Supplied data:
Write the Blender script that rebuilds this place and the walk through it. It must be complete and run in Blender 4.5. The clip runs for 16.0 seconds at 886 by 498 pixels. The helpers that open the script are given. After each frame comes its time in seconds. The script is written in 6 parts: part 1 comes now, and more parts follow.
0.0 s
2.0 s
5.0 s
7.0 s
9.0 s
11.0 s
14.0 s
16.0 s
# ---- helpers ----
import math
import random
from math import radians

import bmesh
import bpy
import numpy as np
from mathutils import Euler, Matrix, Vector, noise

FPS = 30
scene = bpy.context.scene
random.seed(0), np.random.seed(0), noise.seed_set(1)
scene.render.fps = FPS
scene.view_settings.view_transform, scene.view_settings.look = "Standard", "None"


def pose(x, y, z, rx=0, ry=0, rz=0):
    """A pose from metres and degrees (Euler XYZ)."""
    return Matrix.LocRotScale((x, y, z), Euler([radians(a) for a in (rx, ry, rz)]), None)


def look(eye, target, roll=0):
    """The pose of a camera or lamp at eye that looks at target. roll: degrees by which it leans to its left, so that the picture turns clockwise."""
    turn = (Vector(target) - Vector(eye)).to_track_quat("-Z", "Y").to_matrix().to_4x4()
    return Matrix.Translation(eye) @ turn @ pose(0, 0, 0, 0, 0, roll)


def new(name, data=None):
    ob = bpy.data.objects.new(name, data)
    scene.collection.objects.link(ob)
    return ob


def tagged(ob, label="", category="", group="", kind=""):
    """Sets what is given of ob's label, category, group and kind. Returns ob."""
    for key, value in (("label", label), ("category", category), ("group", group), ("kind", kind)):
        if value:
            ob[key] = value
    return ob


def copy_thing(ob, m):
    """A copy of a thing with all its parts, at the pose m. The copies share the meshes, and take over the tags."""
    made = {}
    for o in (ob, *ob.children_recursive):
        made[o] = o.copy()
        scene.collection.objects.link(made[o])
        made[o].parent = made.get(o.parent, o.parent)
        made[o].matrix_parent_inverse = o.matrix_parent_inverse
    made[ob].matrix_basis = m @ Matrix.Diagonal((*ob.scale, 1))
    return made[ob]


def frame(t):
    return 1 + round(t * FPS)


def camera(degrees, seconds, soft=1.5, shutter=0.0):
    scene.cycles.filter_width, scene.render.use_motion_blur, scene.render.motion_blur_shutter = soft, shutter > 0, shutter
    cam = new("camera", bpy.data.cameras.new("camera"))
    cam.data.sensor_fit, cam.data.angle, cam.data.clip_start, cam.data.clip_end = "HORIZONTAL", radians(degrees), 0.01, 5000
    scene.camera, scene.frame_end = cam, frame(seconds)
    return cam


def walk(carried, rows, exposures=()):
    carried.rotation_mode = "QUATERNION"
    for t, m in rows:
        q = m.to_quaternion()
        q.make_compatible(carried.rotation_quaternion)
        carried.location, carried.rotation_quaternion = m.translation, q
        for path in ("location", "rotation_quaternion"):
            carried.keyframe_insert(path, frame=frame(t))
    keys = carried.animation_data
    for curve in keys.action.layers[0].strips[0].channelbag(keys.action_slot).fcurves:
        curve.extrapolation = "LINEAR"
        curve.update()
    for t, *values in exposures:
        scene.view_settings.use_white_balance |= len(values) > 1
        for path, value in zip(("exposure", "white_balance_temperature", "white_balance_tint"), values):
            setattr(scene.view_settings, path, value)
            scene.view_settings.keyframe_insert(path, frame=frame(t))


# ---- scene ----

Stated problem:
Output every line above without altering anything.

The output:
Write the Blender script that rebuilds this place and the walk through it. It must be complete and run in Blender 4.5. The clip runs for 16.0 seconds at 886 by 498 pixels. The helpers that open the script are given. After each frame comes its time in seconds. The script is written in 6 parts: part 1 comes now, and more parts follow.
0.0 s
2.0 s
5.0 s
7.0 s
9.0 s
11.0 s
14.0 s
16.0 s
# ---- helpers ----
import math
import random
from math import radians

import bmesh
import bpy
import numpy as np
from mathutils import Euler, Matrix, Vector, noise

FPS = 30
scene = bpy.context.scene
random.seed(0), np.random.seed(0), noise.seed_set(1)
scene.render.fps = FPS
scene.view_settings.view_transform, scene.view_settings.look = "Standard", "None"


def pose(x, y, z, rx=0, ry=0, rz=0):
    """A pose from metres and degrees (Euler XYZ)."""
    return Matrix.LocRotScale((x, y, z), Euler([radians(a) for a in (rx, ry, rz)]), None)


def look(eye, target, roll=0):
    """The pose of a camera or lamp at eye that looks at target. roll: degrees by which it leans to its left, so that the picture turns clockwise."""
    turn = (Vector(target) - Vector(eye)).to_track_quat("-Z", "Y").to_matrix().to_4x4()
    return Matrix.Translation(eye) @ turn @ pose(0, 0, 0, 0, 0, roll)


def new(name, data=None):
    ob = bpy.data.objects.new(name, data)
    scene.collection.objects.link(ob)
    return ob


def tagged(ob, label="", category="", group="", kind=""):
    """Sets what is given of ob's label, category, group and kind. Returns ob."""
    for key, value in (("label", label), ("category", category), ("group", group), ("kind", kind)):
        if value:
            ob[key] = value
    return ob


def copy_thing(ob, m):
    """A copy of a thing with all its parts, at the pose m. The copies share the meshes, and take over the tags."""
    made = {}
    for o in (ob, *ob.children_recursive):
        made[o] = o.copy()
        scene.collection.objects.link(made[o])
        made[o].parent = made.get(o.parent, o.parent)
        made[o].matrix_parent_inverse = o.matrix_parent_inverse
    made[ob].matrix_basis = m @ Matrix.Diagonal((*ob.scale, 1))
    return made[ob]


def frame(t):
    return 1 + round(t * FPS)


def camera(degrees, seconds, soft=1.5, shutter=0.0):
    scene.cycles.filter_width, scene.render.use_motion_blur, scene.render.motion_blur_shutter = soft, shutter > 0, shutter
    cam = new("camera", bpy.data.cameras.new("camera"))
    cam.data.sensor_fit, cam.data.angle, cam.data.clip_start, cam.data.clip_end = "HORIZONTAL", radians(degrees), 0.01, 5000
    scene.camera, scene.frame_end = cam, frame(seconds)
    return cam


def walk(carried, rows, exposures=()):
    carried.rotation_mode = "QUATERNION"
    for t, m in rows:
        q = m.to_quaternion()
        q.make_compatible(carried.rotation_quaternion)
        carried.location, carried.rotation_quaternion = m.translation, q
        for path in ("location", "rotation_quaternion"):
            carried.keyframe_insert(path, frame=frame(t))
    keys = carried.animation_data
    for curve in keys.action.layers[0].strips[0].channelbag(keys.action_slot).fcurves:
        curve.extrapolation = "LINEAR"
        curve.update()
    for t, *values in exposures:
        scene.view_settings.use_white_balance |= len(values) > 1
        for path, value in zip(("exposure", "white_balance_temperature", "white_balance_tint"), values):
            setattr(scene.view_settings, path, value)
            scene.view_settings.keyframe_insert(path, frame=frame(t))


# ---- scene ----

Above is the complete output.